Staphylococcus aureus infection in patients with cystic fibrosis (CF) is frequent and may be due to colonization by a few pathogenic lineages. Systematic genotyping of all isolates, methicillin-susceptible S. aureus (MSSA) as well as methicillin-resistant S. aureus (MRSA) is necessary to identify such lineages and follow their evolution in patients. Multiple-locus variable-number tandem repeat analysis (MLVA/VNTR) was used to survey S. aureus clinical isolates in a French paediatric CF centre.
During a 30 months period, 108 patients, aged 2 to 21 years, regularly followed up at the centre, provided sputum for culture.

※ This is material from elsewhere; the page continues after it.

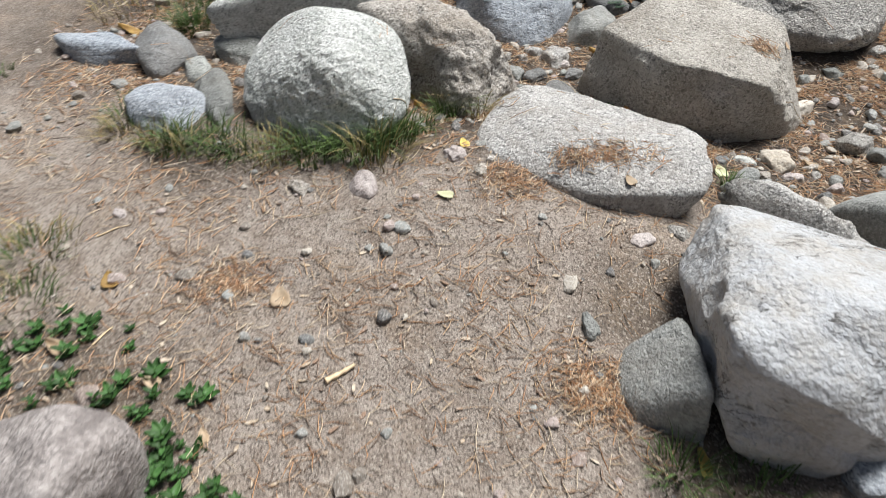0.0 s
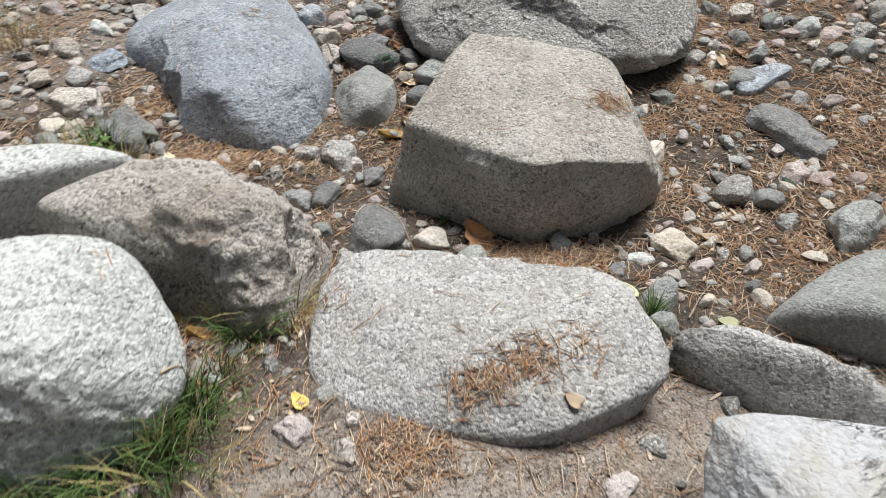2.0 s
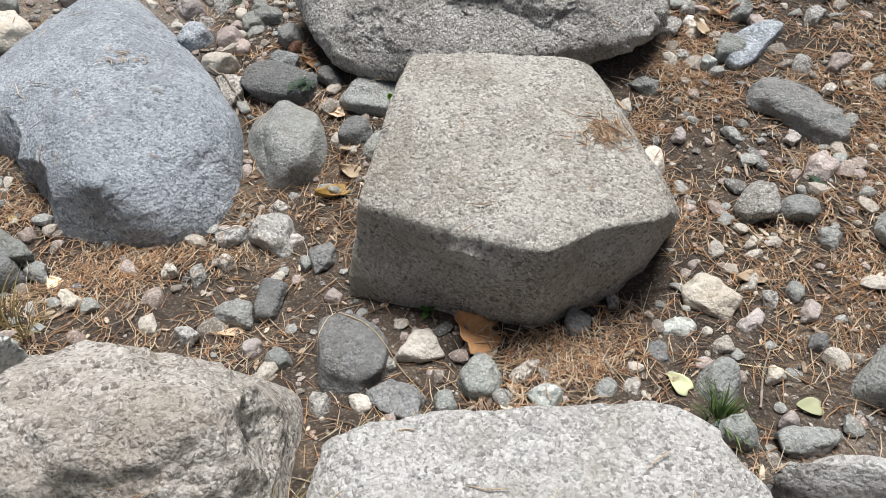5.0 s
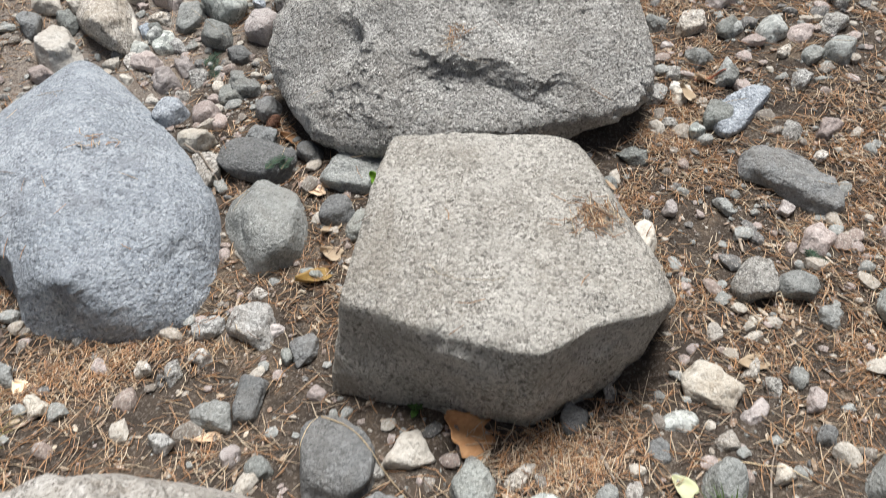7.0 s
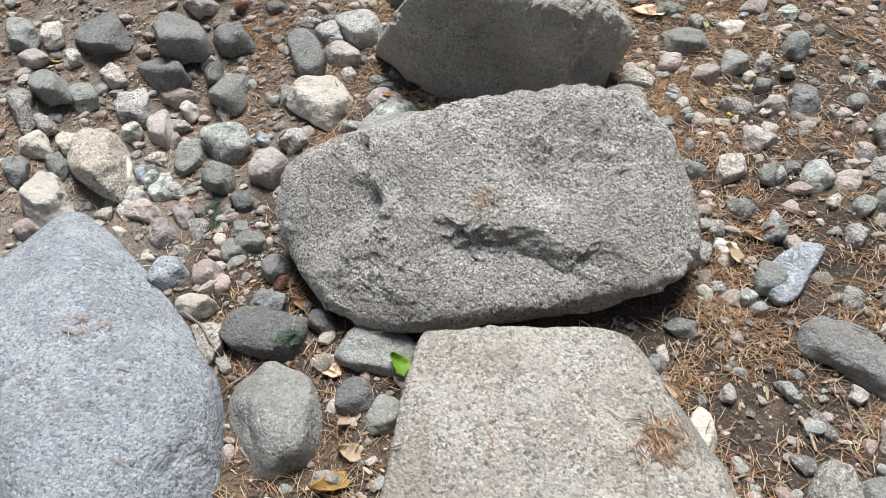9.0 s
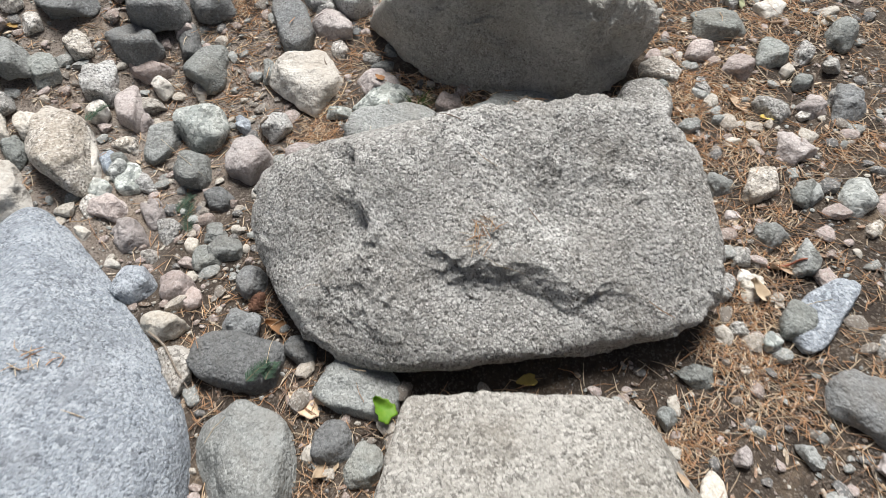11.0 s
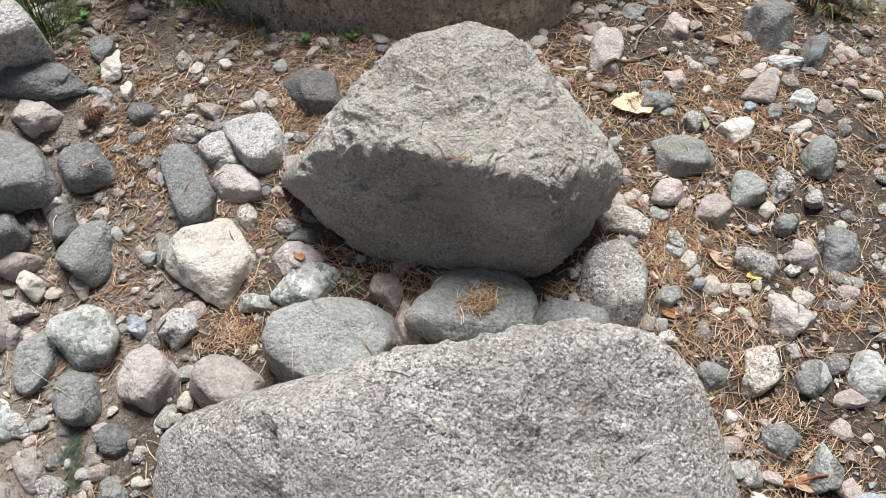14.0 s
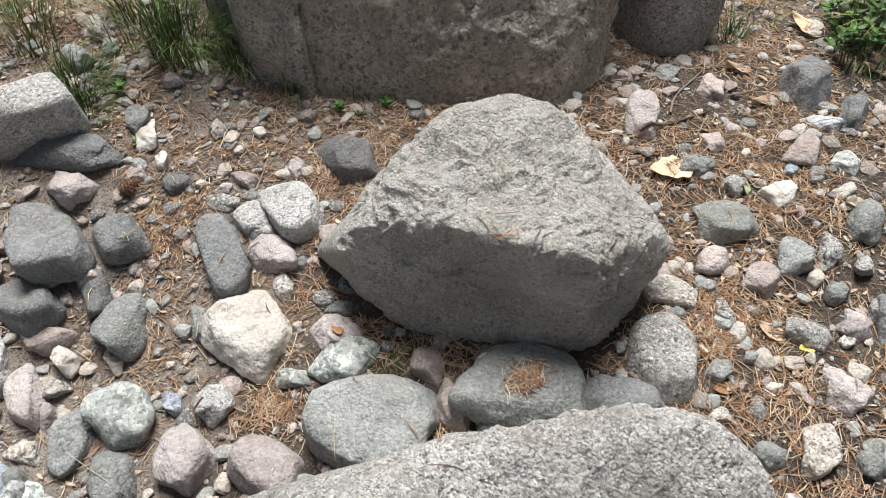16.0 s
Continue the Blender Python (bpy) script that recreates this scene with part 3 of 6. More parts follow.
boulder("boulder", "small dark rounded boulder shaded behind long grass", "dark", (2.044, 5.043, 0.310), (0.12, 0.20, 0.15),
        [(-22, -5, 0.052), (130, -23, 0.109), (135, 24, 0.100), (26, 75, 0.161), (-175, -6, 0.059), (-72, -21, 0.083), (108, -47, 0.157)], seed=67, sharp=8, rough=0.6, level=5)
boulder("boulder", "pale grey flat boulder with grass behind it", "pale", (1.339, 5.010, 0.254), (0.16, 0.13, 0.13),
        [(112, 2, 0.099), (-107, -14, 0.064), (78, -72, 0.117), (-139, 27, 0.119), (74, 57, 0.131), (-0, 5, 0.123), (-89, 76, 0.131), (-122, 0, 0.092), (-83, -3, 0.109), (-65, 0, 0.133)], seed=61, sharp=14, rough=0.5, level=5)
boulder("boulder", "grey rounded boulder with grass at its foot", "granite", (-0.690, 3.910, 0.039), (0.26, 0.42, 0.11),
        [(107, -79, 0.133), (133, 85, 0.115), (43, -33, 0.163), (13, 75, 0.147), (-172, 21, 0.200), (-28, -1, 0.188), (-112, -12, 0.163), (-174, 0, 0.259), (-120, -0, 0.231), (-46, -18, 0.230)], seed=71, sharp=10, rough=0.7, level=5)

# ---- loose stones ----
stone("dark", 1.382, 4.897, 0.333, 0.145, 0.064, 129, "angular", seed=1)
stone("pink", 1.305, 4.813, 0.189, 0.135, 0.070, 101, "angular", seed=2)
stone("dark", 1.174, 4.711, 0.296, 0.188, 0.140, 79, "block", seed=3)
stone("dark", 1.333, 4.614, 0.213, 0.147, 0.104, 78, "round", seed=4)
stone("dark", 1.054, 4.605, 0.196, 0.139, 0.099, 96, "block", seed=5)
stone("pink", 1.215, 4.603, 0.116, 0.081, 0.051, 84, "angular", seed=6)
stone("dark", 1.201, 4.536, 0.159, 0.083, 0.055, 71, "angular", seed=7)
stone("grey", 1.206, 4.426, 0.233, 0.151, 0.090, -144, "round", seed=8)
stone("pink", 1.031, 4.511, 0.163, 0.110, 0.059, 131, "angular", seed=9)
stone("cream", 1.048, 4.439, 0.108, 0.073, 0.052, 83, "angular", seed=10)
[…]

From 79 patients, a total of 278 isolates were genotyped by MLVA, resolving into 110 genotypes and 19 clonal complexes (CC) composed of similar or closely related isolates. 71% of the strains were distributed into four main CCs, in term of number of isolates and number of genotypes. Spa (Staphylococcus protein A) typing was performed on representative samples, showing an excellent concordance with MLVA. In 17 patients, strains from two to four different CCs were recovered over time. On six occasions, S. aureus isolates with the same genotype were shared by 2 different patients and they belonged to one of the four main clusters. Methicillin-resistance was observed in 60% of the isolates, 90% of which belonged to the main clonal complexes CC8, CC45 and CC5. In 5 patients, methicillin-resistance of S. aureus isolates was not associated with the mecA gene: for four patients, it was due to overproduction of β-lactamase, leading to BOR-SA (borderline S. aureus) isolates, while a strain showing probably a new modified penicillin-binding capacity (MOD-SA) was observed from one patient.
Systematic genotyping of S. aureus isolates recovered from sputum of CF children allows a thorough analysis of the strains responsible for sporadic as well as chronic colonization and the follow up of their evolution over time. We show here that more than 70% of these strains belong to 4 major CCs. MSSA as well as MRSA, BOR-SA and MOD-SA isolates can persist over several years, despite antibiotic treatments.